Slow Drip

Makabe stood above me and let out a deep breath. “I am sorry to hear that you won’t accept my friendship, Wayne. I know the next few days will be difficult for you. I don’t condone the taking of any life, regardless of the crime. But if it’s any consolation, perhaps this death sentence—this terrible thing—will bring the last of us together and help us rebuild the world.”

I slowly got to my knees. I drew my hand under my nose, painting a broad, red streak of blood over my knuckles. I turned and leveled my eyes at him. “Get out.”

Makabe nodded and gathered his things. He closed the cell door, offered me a reluctant glance, then knocked on the outer door for the guard. The heavy, iron door swung open. An African guard dressed in dark-green fatigues looked in and glared at me. After Makabe was gone, the guard gave me the finger, spat on the floor, then slammed the door. A moment later the light flicked off and I was shrouded in darkness.

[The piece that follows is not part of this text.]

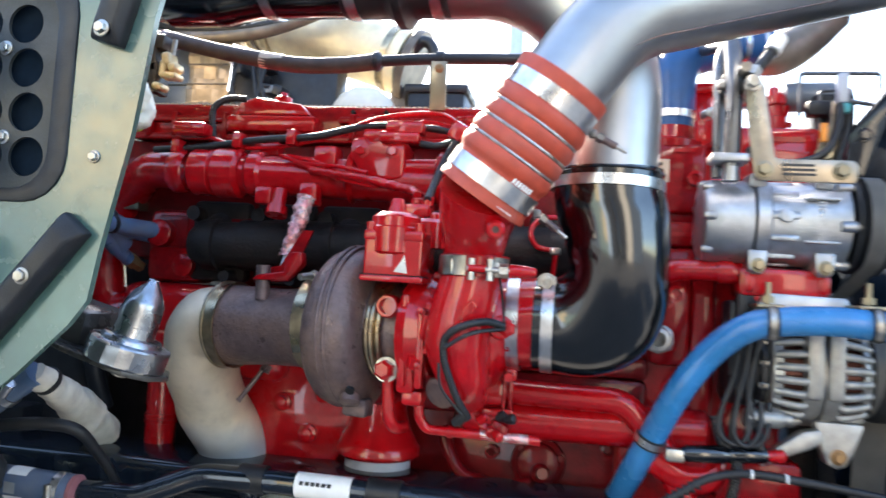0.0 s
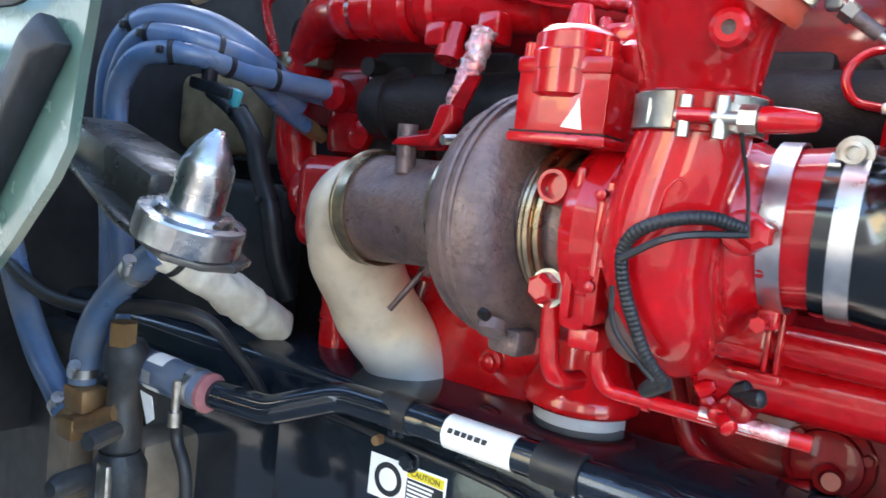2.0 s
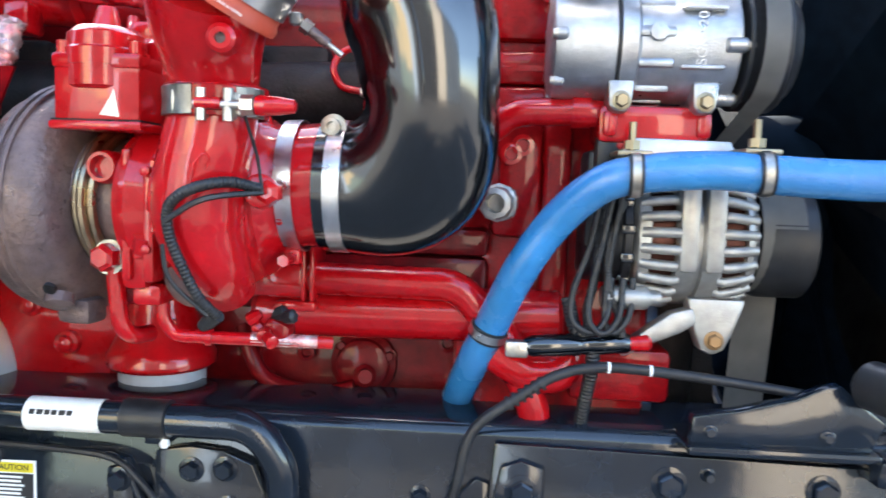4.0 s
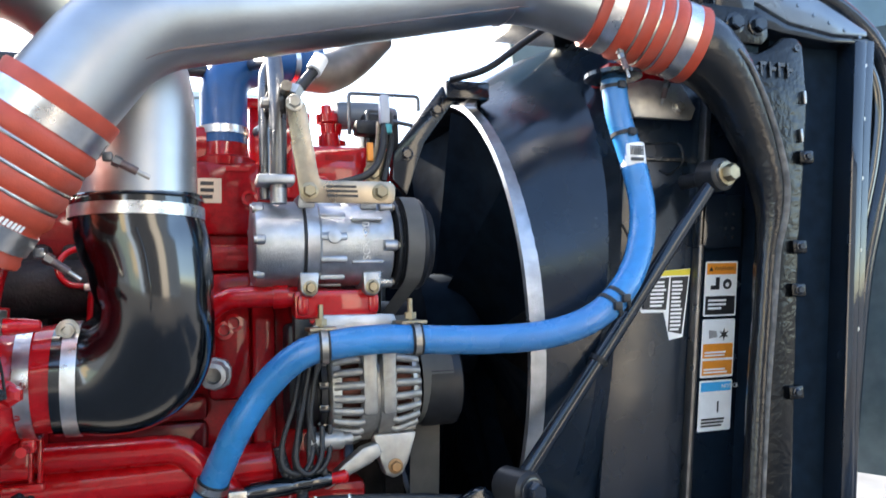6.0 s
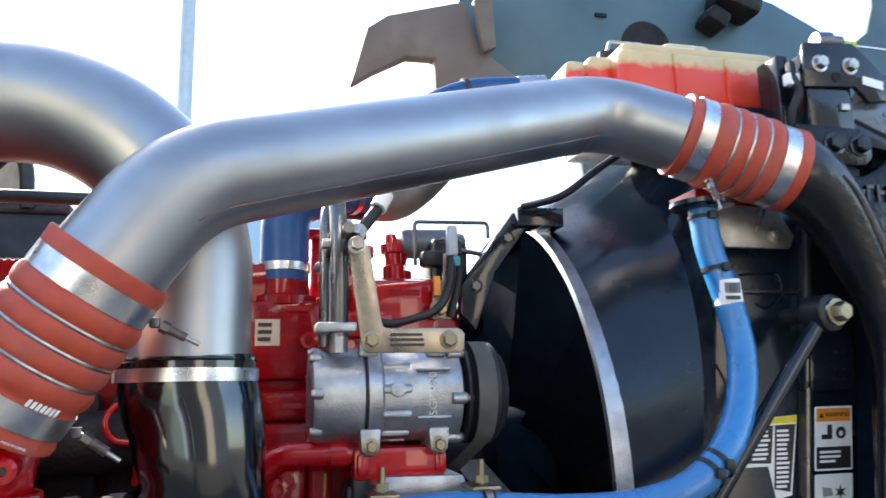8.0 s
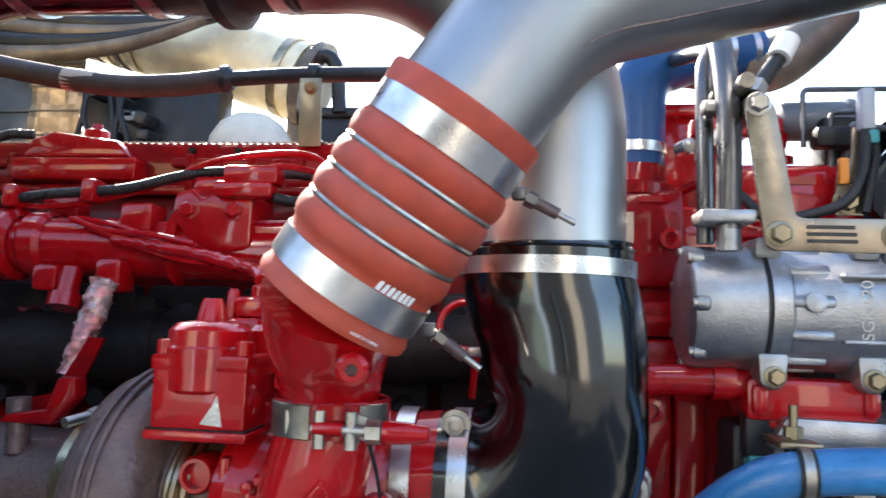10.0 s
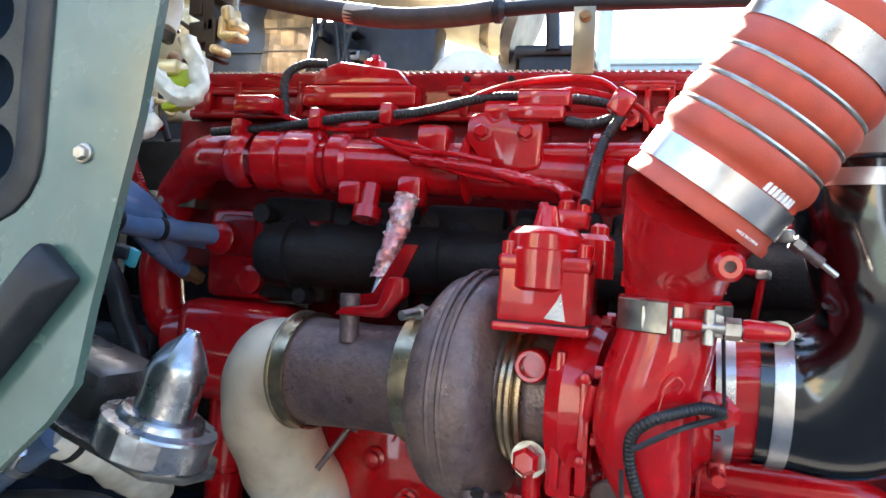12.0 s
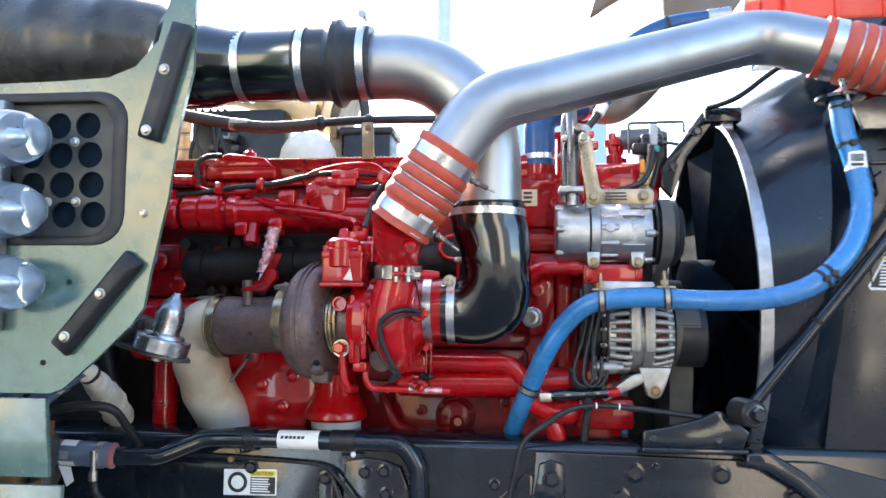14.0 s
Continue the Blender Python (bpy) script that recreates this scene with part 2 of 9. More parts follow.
GROUND = material("weathered_concrete", (0.105, 0.104, 0.102), 0.85, vary=0.15, scale=3, bump=0.3, bump_scale=40, stain=(0.075, 0.075, 0.075), stain_amount=0.6, stain_scale=0.5)
POLE = material("galvanised_pole", (0.42, 0.44, 0.46), 0.5, 0.5, vary=0.08, scale=4)
FAR_WALL = material("pale_blue_cladding", (0.32, 0.42, 0.52), 0.6, vary=0.08, scale=0.6)

CAMO.node_tree.nodes["Principled BSDF"].inputs["Specular IOR Level"].default_value = 0.8
CAMO.node_tree.nodes["Principled BSDF"].inputs["Coat Roughness"].default_value = 0.10

TANK = material("translucent_tank", (0.66, 0.5, 0.26), 0.35, vary=0.1, scale=20)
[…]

I stayed on my knees for a while, letting blood drip out of my nose, listening to the ship groan as it plowed through the waves toward the bottom of the world. My knees burned, but I stayed in that position, unmoving, somehow reveling in the discomfort.

Pain had become a constant companion in the past few months. I’d been beaten, experimented on, starved, drugged, frozen, dumped into frigid seas, infected, and had my thumb savagely ripped off. Short of being drawn and quartered, I doubted there was any kind of pain I could be subjected to that I wasn’t already intensely familiar with. But it wasn’t all bad. Starvation I could do without, but the beatings I’d grown accustomed to. Brutal, reoccurring pain really opens your eyes. It focuses the mind. If you feel good for too long, things start to lose their meaning. You get bored. You lose purpose.

Pain fixes that.

I let the pain from my jaw, my back, and my ribs wash over me. I welcomed it in, and let it go, time and time again. Blood continued its slow drip from my nose, softly tapping the floor. I counted the drips as they grew fewer and farther between. A steady tap every two seconds became somewhere between two and three. Then four seconds. Five….

I sat back on my hands and stared into the darkness. Wonderful, black nothingness. No shape, no color, no depth—just pure, caged absence… patiently waiting to get out and roll over everything.

I raised my hands in front of my chest and gave it a push.